Latest market commentary from CCFS auction analyst Richard Hudson-Evans
Collectors invest £74m in classic stock in Florida where, among 19 new record prices, 917 Spyder sold for £2.82m to become world’s top performing Porsche at auction
The 1987 McLaren-Porsche MP4/3 F1, which is captured by the camera of Pawel Litwinski crossing the Gooding auction block to sell for $858k (£550k), was one of a 19-strong grid full of world record price breakers in the Florida sales where a heady $115m (£74m) was invested.
Leading the 16 Porsche milestone results on Amelia Island was the $4.4m (£2.82m) valuation for the 1973 917/30 Can-Am Spyder, a double world auction record for both a 917 and a Porsche of any kind. Whilst record prices in public auction were also established for the 911 Turbo, 944 Turbo, 944 and 924 models.
Under the RM gavel in the Ritz Carlton meanwhile, one of the seven original Vantage-powered 1965 Aston Martin DB5 Convertibles smashed the previous auction record for the model to sell for $1.21m (over £775k) and a 1960 Mercedes-Benz 300SL Roadster realised $990k (over £634k), also a world record price for a 300SL Roadster.
Inevitably, the vital statistics make bullish reading, too, with 91% of entries selling at Gooding, and the sale rates at the two RM sales being 87% at Amelia Island and 100% at Boca Raton, where the Milhous Collection completely sold out, and 72% under the Auctions America by RM banner at Fort Lauderdale.
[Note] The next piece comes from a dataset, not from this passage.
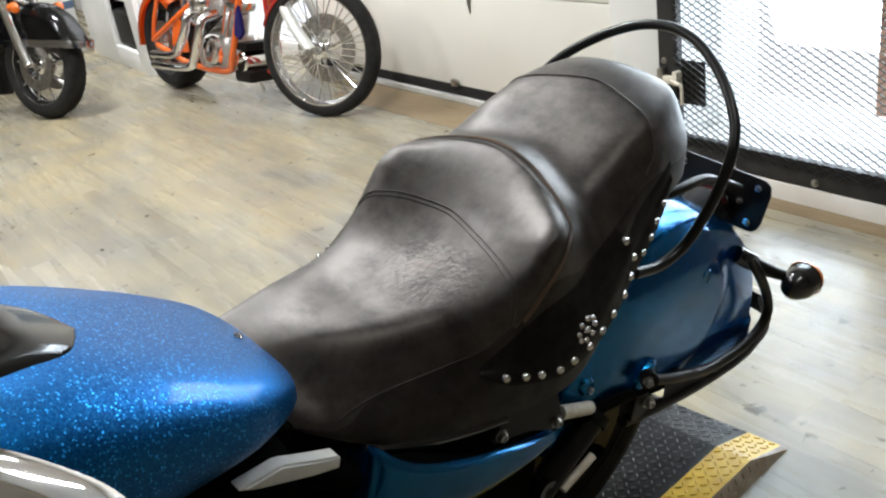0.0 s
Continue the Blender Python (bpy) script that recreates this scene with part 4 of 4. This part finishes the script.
for side in (1, -1):
    grip = part("grip", between((side * 0.240, -0.695, 1.009), (side * 0.364, -0.522, 0.912), 0.0175, 18), RUBBER, bars, "black rubber grip")
    part("grip_end", between((side * 0.364, -0.522, 0.912), (side * 0.374, -0.508, 0.904), 0.0180, 18), CHROME, grip, "chrome grip end")
    part("switch_box", box((0.045, 0.06, 0.045), (side * 0.222, -0.735, 1.015), 0.012), CHROME, bars, "chrome switch housing")
    # mirror: chrome shell seen from its back
    prof = [(0.0, 0.007), (0.3, 0.0065), (0.6, 0.0055), (0.84, 0.004), (0.86, 0.006), (0.90, 0.0085), (0.95, 0.0085), (0.985, 0.005), (1.0, 0.0), (0.99, -0.006), (0.95, -0.010)]
    rows = []
    for f, h in prof:
        row = []
        for k in range(48):
            a = 2 * math.pi * k / 48
            x = 0.060 * math.copysign(abs(math.cos(a)) ** 0.75, math.cos(a))
            z = (0.0255 + 0.004 * math.cos(a)) * math.copysign(abs(math.sin(a)) ** 0.75, math.sin(a)) * (1 if math.sin(a) > 0 else 0.45)
            row.append((x * f, -h, z * f))
        rows.append(row)
    bm, _ = grid_mesh(rows[1:], close_u=True)
    cap = bm.verts.new((0, -0.007, 0))
    bm.verts.ensure_lookup_table()
    for k in range(48):
        bm.faces.new((cap, bm.verts[(k + 1) % 48], bm.verts[k]))
    mirror = part("mirror", bm, CHROME, bars, "chrome shell of a handlebar mirror", m=pose(side * 0.452, -0.620, 1.136, -14, 0, side * 24))
    part("mirror_stem", tube([(side * 0.285, -0.630, 0.985), (side * 0.33, -0.608, 0.995), (side * 0.375, -0.608, 1.035), (side * 0.43, -0.628, 1.096), (side * 0.456, -0.637, 1.124), (side * 0.447, -0.628, 1.136)], 0.0095, 14), CHROME, bars, "chrome mirror stem")
    part("stem_clamp", box((0.030, 0.026, 0.034), (side * 0.335, -0.606, 1.000), 0.008), CHROME, bars, "chrome mirror clamp")
    bolt("bolt", (side * 0.382, -0.590, 1.030), (side, 0.6, 0.2), 0.008, bars, CHROME)
    part("lever", tube([(side * 0.22, -0.76, 0.985), (side * 0.27, -0.72, 0.94), (side * 0.33, -0.66, 0.89)], 0.006, 10, flat=0.6), CHROME, bars, "chrome lever")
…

Indeed, over three weekends in the State of Florida, there were buyers who were prepared to spend more than the magic $1 million dollars apiece on 19 automobiles.
On the basis of what ever happens over there, sooner or later happens over here, such expressions of confidence by investors at the top end of the US collector vehicle market should eventually filter through to classic car consumers on the more heavily taxed side of the big pond.